3. Using non-immersed utensils

Intuitively, there seems to be no question that one may not use nonimmersed utensils. Otherwise, why should someone take the trouble to immerse his dishes? However, we must examine whether this prohibition is from the Torah or midivrei chachamim (rabbinic). This question applies only to those who think that tevilat keilim is from the Torah. Conceivably, there is a chiyuv d’oraita to immerse keilim but no Torah-level prohibition against using them. Rather, Chazal decreed that the dishes should not be used in order to ensure tevilat keilim.

Although the Rishonim do not expressly discuss this issue, most Achronim believe that most Rishonim maintain that the prohibition is midirabbanan – and not mid’oraita.

4. Conclusions

According to the Tosafot (BT Avodah Zarah 75b), if a Jew takes a kli (dish or utensil) from a non-Jew and lends it to a friend, the friend may not use the kli. The reason given is that the first Jew was obligated to immerse it.

The Hagahot Ashrei adds that if the first Jew acquired the kli for purposes other than eating – and, therefore, was not obligated to immerse the kli – the friend may use the kli for any purpose, even for food. After all, the owner – i.e. the first Jew – had no chiyuv tevilat keilim in this case. The Shulchan Aruch (120:8) concurs.

Yet, there is a significant difference between the Shulchan Aruch’s case and our situation. In the former case, the borrower possesses the keilim and can immerse them, should he so desire. However, a guest does not possess the dishes; he only eats out of them. Consequently, since the owner used the keilim for meal-related purposes – and, therefore, is obligated to immerse them – perhaps the guest is prohibited from eating off of them?

According to the Beit Yosef (120:8), if a Jew acquires keilim from a non-Jew for commercial purposes and then sells them to a second Jew, the latter is not obligated to immerse them (because the first Jew intended to resell them and not use them for food). Nevertheless, the Beit Yosef adds that his teacher, the Mahari Birav, disagreed and felt that the keilim do require tevilah.

Many Achronim delve into this issue. In Yechaveh Da’at (4:44), Rav Ovadiah rules – in accordance with the Beit Yosef – that a person may dine in a restaurant or hotel where the keilim were not immersed. His reasoning is that the keilim were initially purchased for commercial purposes – i.e. to earn a profit – rather than for private use and therefore do not have to be immersed. In contrast, he opines that a guest in a private home, where the keilim have not been immersed, may not eat off the dishes. After all, the keilim were purchased for private use – and specifically, for food preparation – and therefore must be immersed.

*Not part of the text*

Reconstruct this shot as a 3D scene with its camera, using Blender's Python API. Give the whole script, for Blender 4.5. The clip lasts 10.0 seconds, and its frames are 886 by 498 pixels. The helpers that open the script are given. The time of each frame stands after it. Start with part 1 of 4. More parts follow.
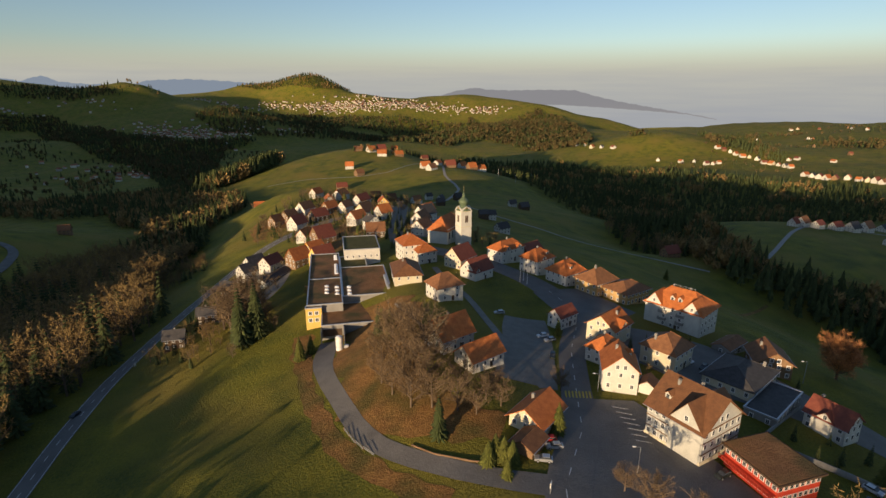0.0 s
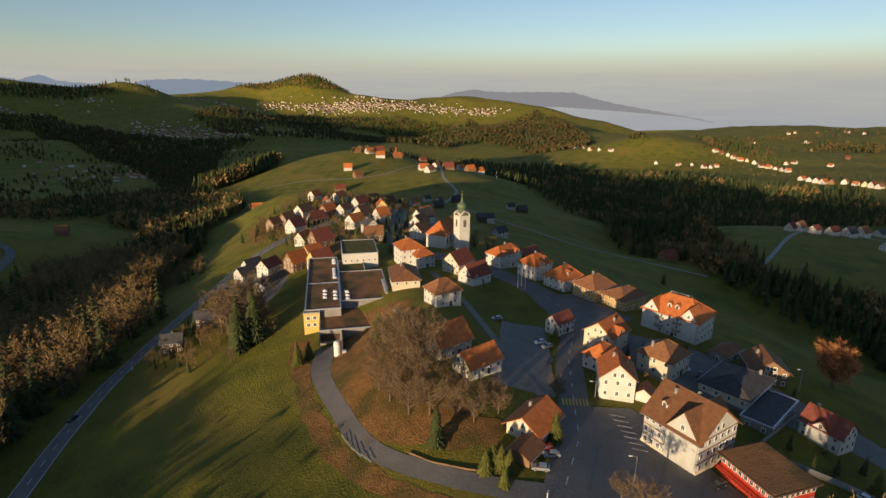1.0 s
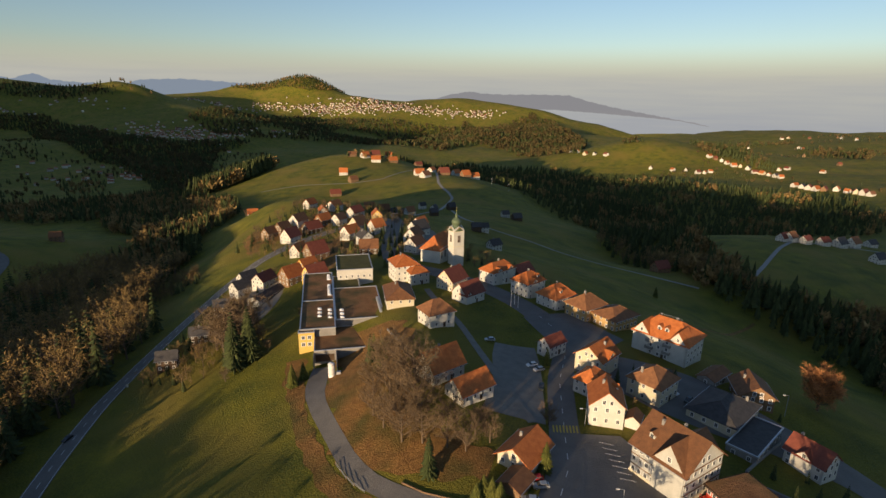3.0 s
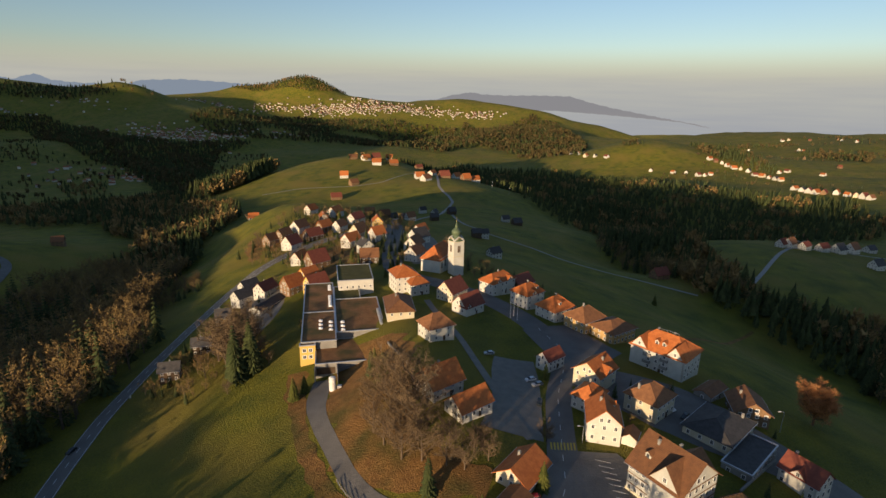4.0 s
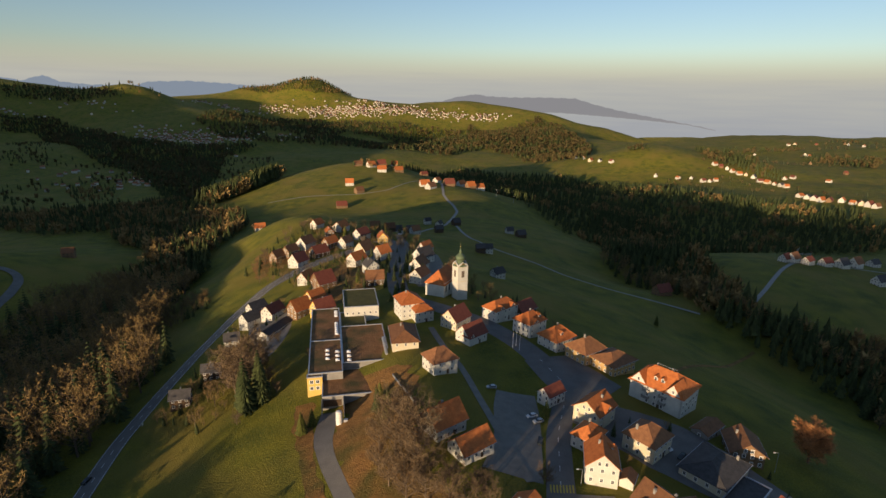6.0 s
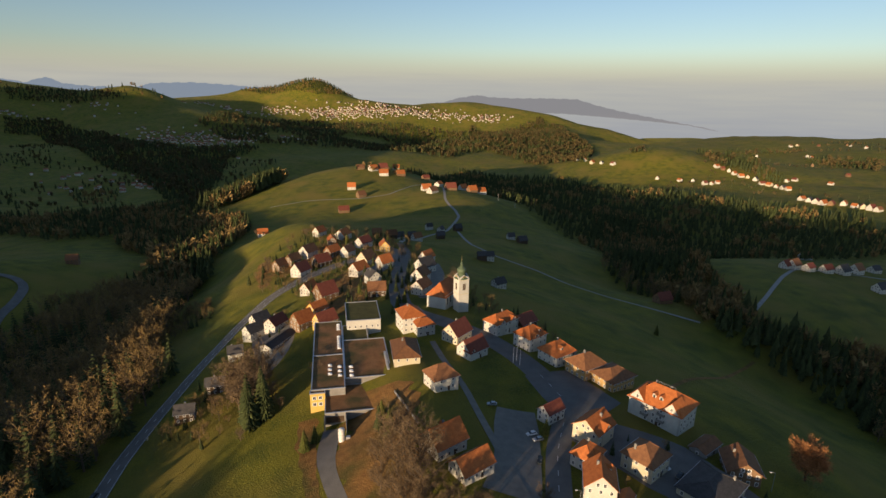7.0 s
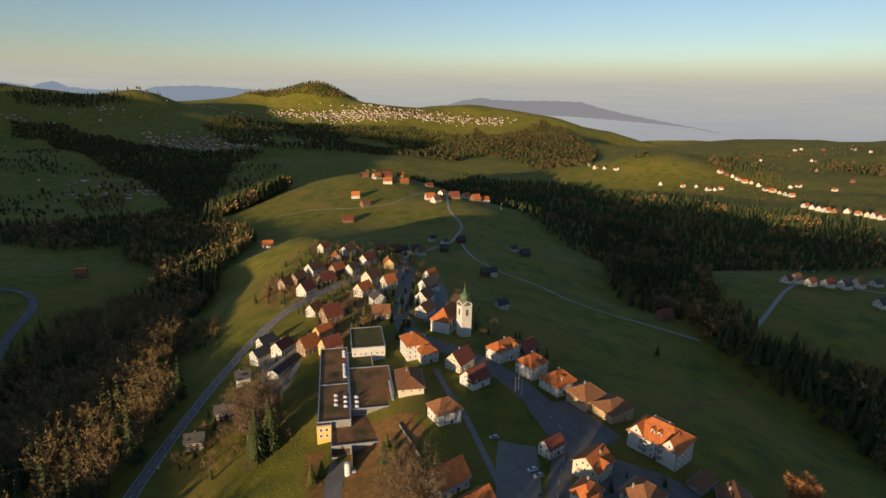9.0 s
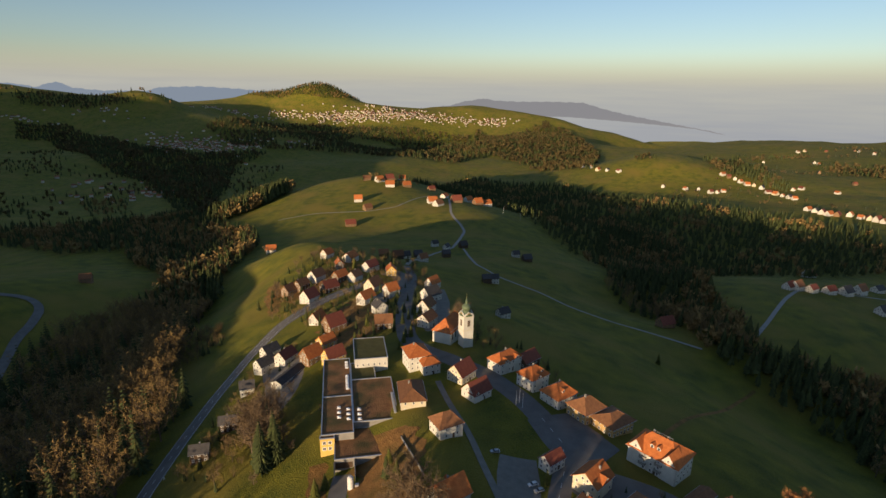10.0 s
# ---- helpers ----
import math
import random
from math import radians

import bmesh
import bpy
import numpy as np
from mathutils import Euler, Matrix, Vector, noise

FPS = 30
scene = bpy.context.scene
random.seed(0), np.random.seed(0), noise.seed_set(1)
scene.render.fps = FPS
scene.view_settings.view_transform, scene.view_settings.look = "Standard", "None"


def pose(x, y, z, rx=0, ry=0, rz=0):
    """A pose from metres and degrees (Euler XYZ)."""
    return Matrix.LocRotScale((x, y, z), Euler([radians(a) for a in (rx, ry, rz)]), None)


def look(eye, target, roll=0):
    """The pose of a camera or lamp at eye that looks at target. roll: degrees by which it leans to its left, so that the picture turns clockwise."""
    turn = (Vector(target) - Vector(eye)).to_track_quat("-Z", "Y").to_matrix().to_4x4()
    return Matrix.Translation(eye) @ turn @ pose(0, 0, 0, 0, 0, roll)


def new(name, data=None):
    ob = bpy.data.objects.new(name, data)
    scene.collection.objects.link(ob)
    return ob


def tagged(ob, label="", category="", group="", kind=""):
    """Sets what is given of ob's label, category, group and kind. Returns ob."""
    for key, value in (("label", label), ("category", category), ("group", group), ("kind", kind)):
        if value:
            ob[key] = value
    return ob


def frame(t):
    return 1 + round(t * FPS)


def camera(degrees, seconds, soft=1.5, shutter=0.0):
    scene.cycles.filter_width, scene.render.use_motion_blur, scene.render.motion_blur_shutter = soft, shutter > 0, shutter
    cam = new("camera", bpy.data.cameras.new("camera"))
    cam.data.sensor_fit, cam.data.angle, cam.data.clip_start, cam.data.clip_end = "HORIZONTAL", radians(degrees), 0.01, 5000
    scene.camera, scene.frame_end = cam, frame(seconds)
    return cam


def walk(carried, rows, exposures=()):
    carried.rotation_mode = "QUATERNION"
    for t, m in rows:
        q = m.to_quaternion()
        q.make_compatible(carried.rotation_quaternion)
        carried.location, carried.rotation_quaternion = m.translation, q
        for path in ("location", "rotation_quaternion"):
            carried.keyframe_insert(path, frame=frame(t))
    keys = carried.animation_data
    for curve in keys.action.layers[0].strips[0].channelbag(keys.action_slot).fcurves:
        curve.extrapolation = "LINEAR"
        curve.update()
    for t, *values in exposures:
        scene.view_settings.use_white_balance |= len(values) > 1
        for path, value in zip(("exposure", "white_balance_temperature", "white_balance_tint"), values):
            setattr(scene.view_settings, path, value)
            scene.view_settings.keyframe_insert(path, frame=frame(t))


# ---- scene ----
cam = camera(79.5, 10.0)
PATH = [
    (0.0, 0.00, 0.00, 88.00, 73.300, -0.000, 0.000),
    (0.5, -0.06, -0.01, 88.74, 73.363, -0.179, -0.071),
    (1.0, -0.15, 0.06, 89.93, 73.421, -0.360, -0.127),
    (1.5, -0.06, 0.11, 91.82, 73.453, -0.528, -0.258),
    (2.0, 0.04, 0.12, 94.04, 73.461, -0.686, -0.388),
    (2.5, 0.16, 0.10, 96.32, 73.497, -0.762, -0.501),
    (4.0, 0.41, -0.58, 105.29, 73.514, -0.897, -0.454),
    (4.5, 0.33, -0.86, 109.06, 73.512, -0.998, -0.286),
    (5.0, 0.23, -1.17, 112.94, 73.547, -1.010, -0.145),
    (5.5, 0.24, -1.43, 117.26, 73.511, -1.005, -0.007),
    (7.0, 0.51, -2.18, 130.08, 73.492, -0.916, 0.272),
    (7.5, 0.55, -2.49, 134.26, 73.495, -0.850, 0.418),
    (8.0, 0.47, -2.76, 138.64, 73.528, -0.794, 0.466),
    (8.5, 0.34, -3.04, 142.95, 73.546, -0.803, 0.543),
    (9.0, 0.32, -3.34, 147.30, 73.554, -0.830, 0.642),
    (9.5, 0.34, -3.68, 151.59, 73.553, -0.811, 0.800),
    (10.0, 0.33, -4.04, 155.00, 73.538, -0.856, 0.903),
]
walk(cam, [(t, pose(x, y, z, rx, ry, rz)) for t, x, y, z, rx, ry, rz in PATH], exposures=[(0.0, 0.42, 6420, 19.5), (10.0, 0.42, 6420, 19.5)])

# ---- light: low sun behind the camera's left, clear sky ----
SUN_UP, SUN_FROM = 6.2, (-0.52, -0.85)
world = bpy.data.worlds.new("sky")
scene.world = world
world.use_nodes = True
wn = world.node_tree.nodes
sky = wn.new("ShaderNodeTexSky")
sky.sky_type = "NISHITA"
sky.sun_disc = False
sky.sun_elevation = radians(SUN_UP)
sky.sun_rotation = math.atan2(SUN_FROM[0], SUN_FROM[1])
sky.altitude = 900
sky.air_density = 1.0
sky.dust_density = 0.8
sky.ozone_density = 1.9
world.node_tree.links.new(sky.outputs[0], wn["Background"].inputs[0])
wn["Background"].inputs[1].default_value = 0.122
sun = new("sun", bpy.data.lights.new("sun", "SUN"))
sun.data.energy = 5.0
sun.data.angle = radians(0.6)
sun.data.color = (1.0, 0.755, 0.43)
sun.matrix_world = look((0, 0, 500), (-SUN_FROM[0] * 100, -SUN_FROM[1] * 100, 500 - 100 * math.tan(radians(SUN_UP))))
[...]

Similarly, the Igrot Moshe (Yoreh De’ah 3:22) also permits using the keilim in a restaurant. However, he states that only dry food – which can be removed from the plate, thus ensuring that the kli is not fully utilized – is permitted. But when the food is wet – such as soup – and needs a dish (or bowl), the kli may not be used. Obviously, a guest in a private house is prohibited from eating off the dishes.

In contrast, HaGaon Rav Shlomo Zalman Auerbach zt”l (Minchat Shlomo 2:66) says that one may be lenient and eat if the host does not specifically serve him food. If this is the case, the guest has no obligation to immerse the keilim. However, Rav Shlomo Zalman continues, the guest must remove the food from the plate with an immersed fork and spoon. But if the host specifically offers the food, the guest may not eat off the dishes because of “lifnei iver” (the prohibition against placing a stumbling block before another).

Yet, when it comes to a restaurant situation, Rav Shlomo Zalman rules that one may not be lenient because of kniya l’schorah (commercial use). Nevertheless, a restaurant patron may still eat, because he is not the one who is obligated to immerse the dishes and the restaurant would never allow him to remove the dishes from their premises. Therefore, he may eat off of the dishes.

However, I do not understand why Rav Shlomo Zalman did not cite the aforementioned lifnei iver reasoning in this case. After all, by going to the hotel or restaurant, isn’t he causing them to serve him? I asked HaGaon Rav Avigdor Neventzal this question; he replied that while a guest may eat and drink off his host’s non-immersed keilim, one should try and avoid this situation if possible. Similarly, the sefer “Tevilat Keilim” cites Rav Shlomo Zalman to the effect that, when strictly necessary, one may eat the offered food for darchei shalom (to ensure peaceful relations).

HaGaon Rav Yaakov Ariel (“Ohalah Shel Torah” – Yoreh De’ah 19) notes that the issue depends on whether or not the prohibition against using the keilim is from the Torah. If yes, the prohibition is bicheftza (it pertains to the object in question – namely, the kli itself), and therefore, the dishes may not be used. However, if the prohibition is midirabbanan, the prohibition is bigavra (it applies to the person). In other words, only the host (i.e. the object’s owner) – and not the guest – is obligated to immerse the keilim. Furthermore, if a host does not observe tevilat keilim, the guest is considered to be anus (forced). After all, the guest cannot immerse the keilim, and an anus is patur (exempt). In conclusion, Rav Ariel allows a guest to eat and drink in a house where the host does not immerse his keilim.

Finally, in “Peninei Halachah”, Rav Melamed states that most authorities forbid eating in a home where tevilat keilim is not observed. Nevertheless, he observes that there are sources in favor of leniency – especially for darchei shalom. In my humble opinion, one should follow this ruling in practice.